▶ Written request
Leaving out every picture, quote the data below exactly as it appears.

* start Data block *

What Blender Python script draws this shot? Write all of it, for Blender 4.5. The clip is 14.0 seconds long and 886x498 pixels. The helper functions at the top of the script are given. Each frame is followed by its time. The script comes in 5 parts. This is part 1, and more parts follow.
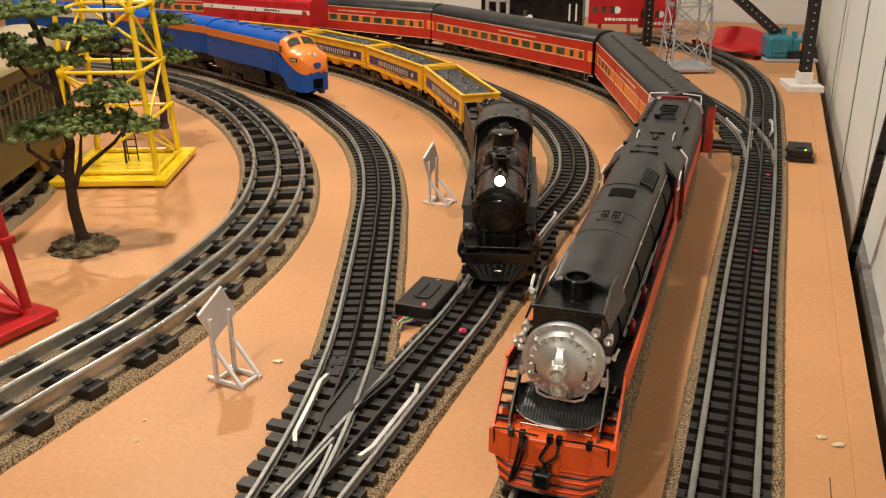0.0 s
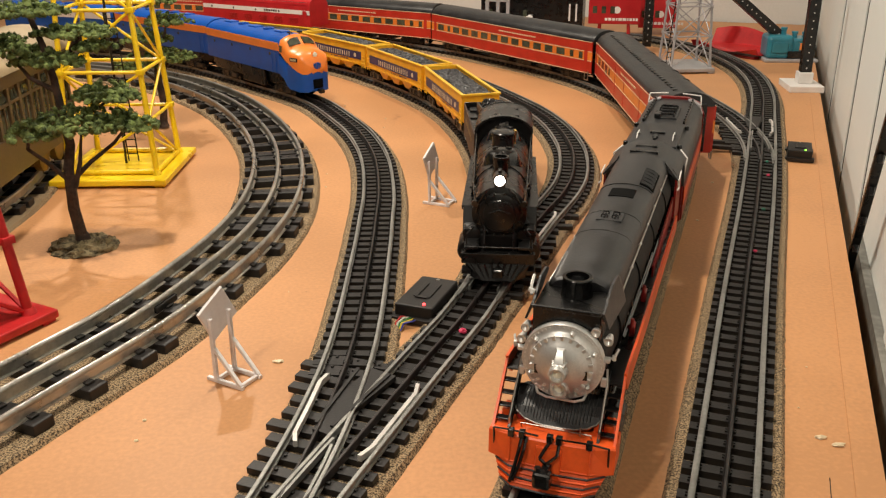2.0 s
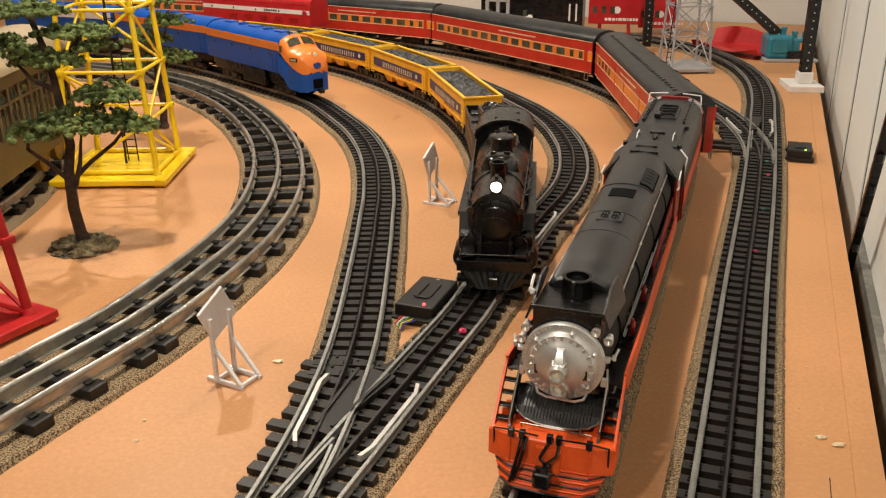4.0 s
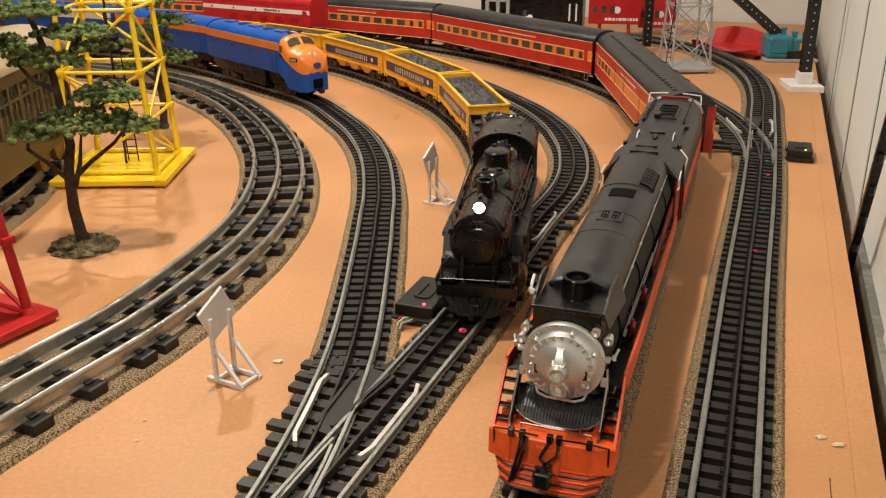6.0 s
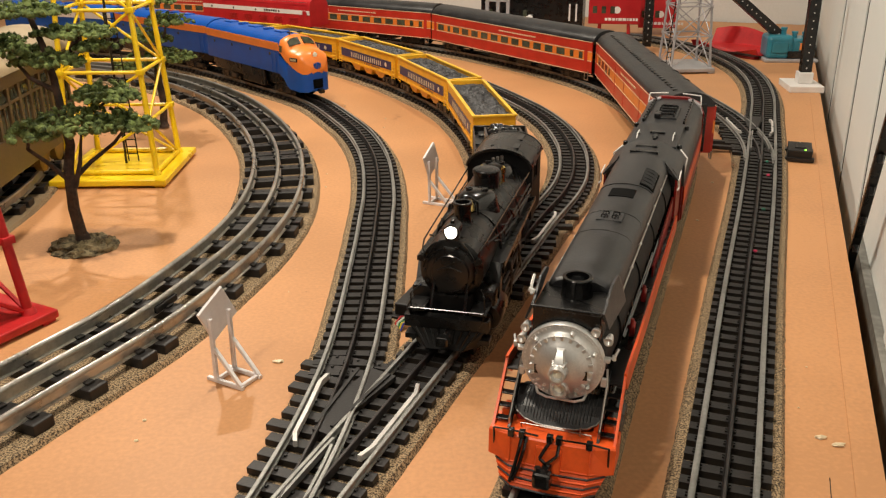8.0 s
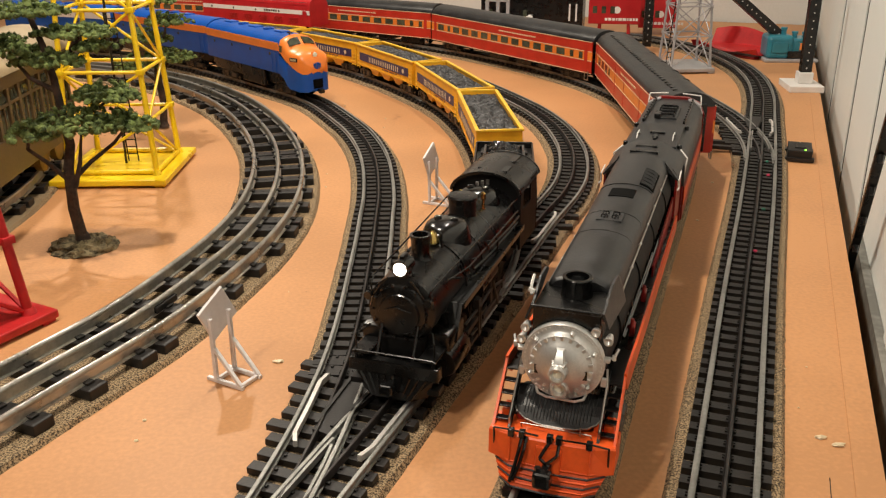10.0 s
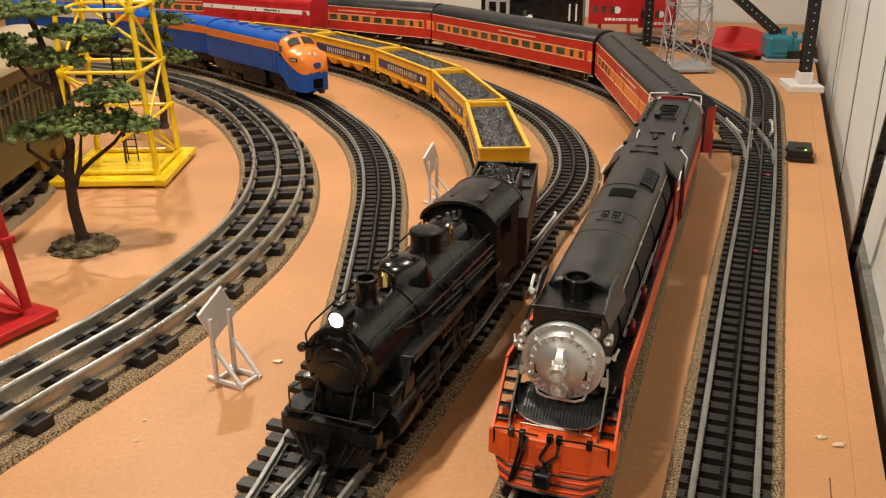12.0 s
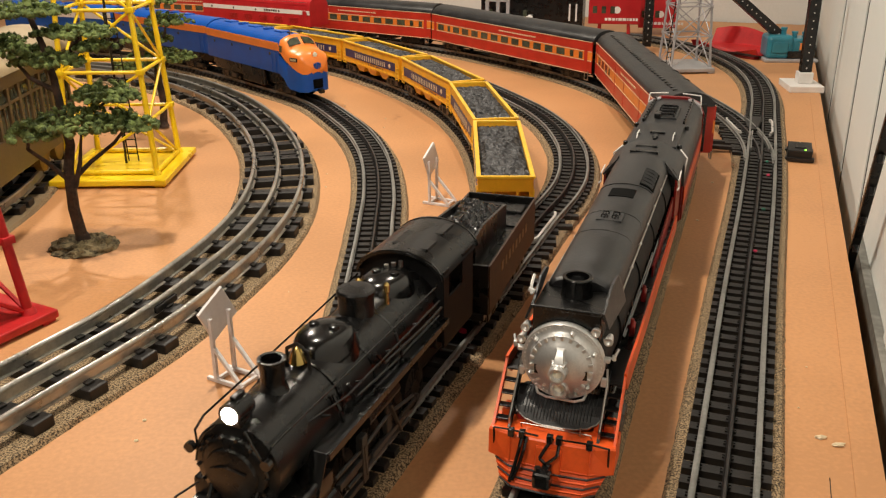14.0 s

* end Data block *

▶ Solution to the exercise
What Blender Python script draws this shot? Write all of it, for Blender 4.5. The clip is 14.0 seconds long and 886x498 pixels. The helper functions at the top of the script are given. Each frame is followed by its time. The script comes in 5 parts. This is part 1, and more parts follow.
0.0 s
2.0 s
4.0 s
6.0 s
8.0 s
10.0 s
12.0 s
14.0 s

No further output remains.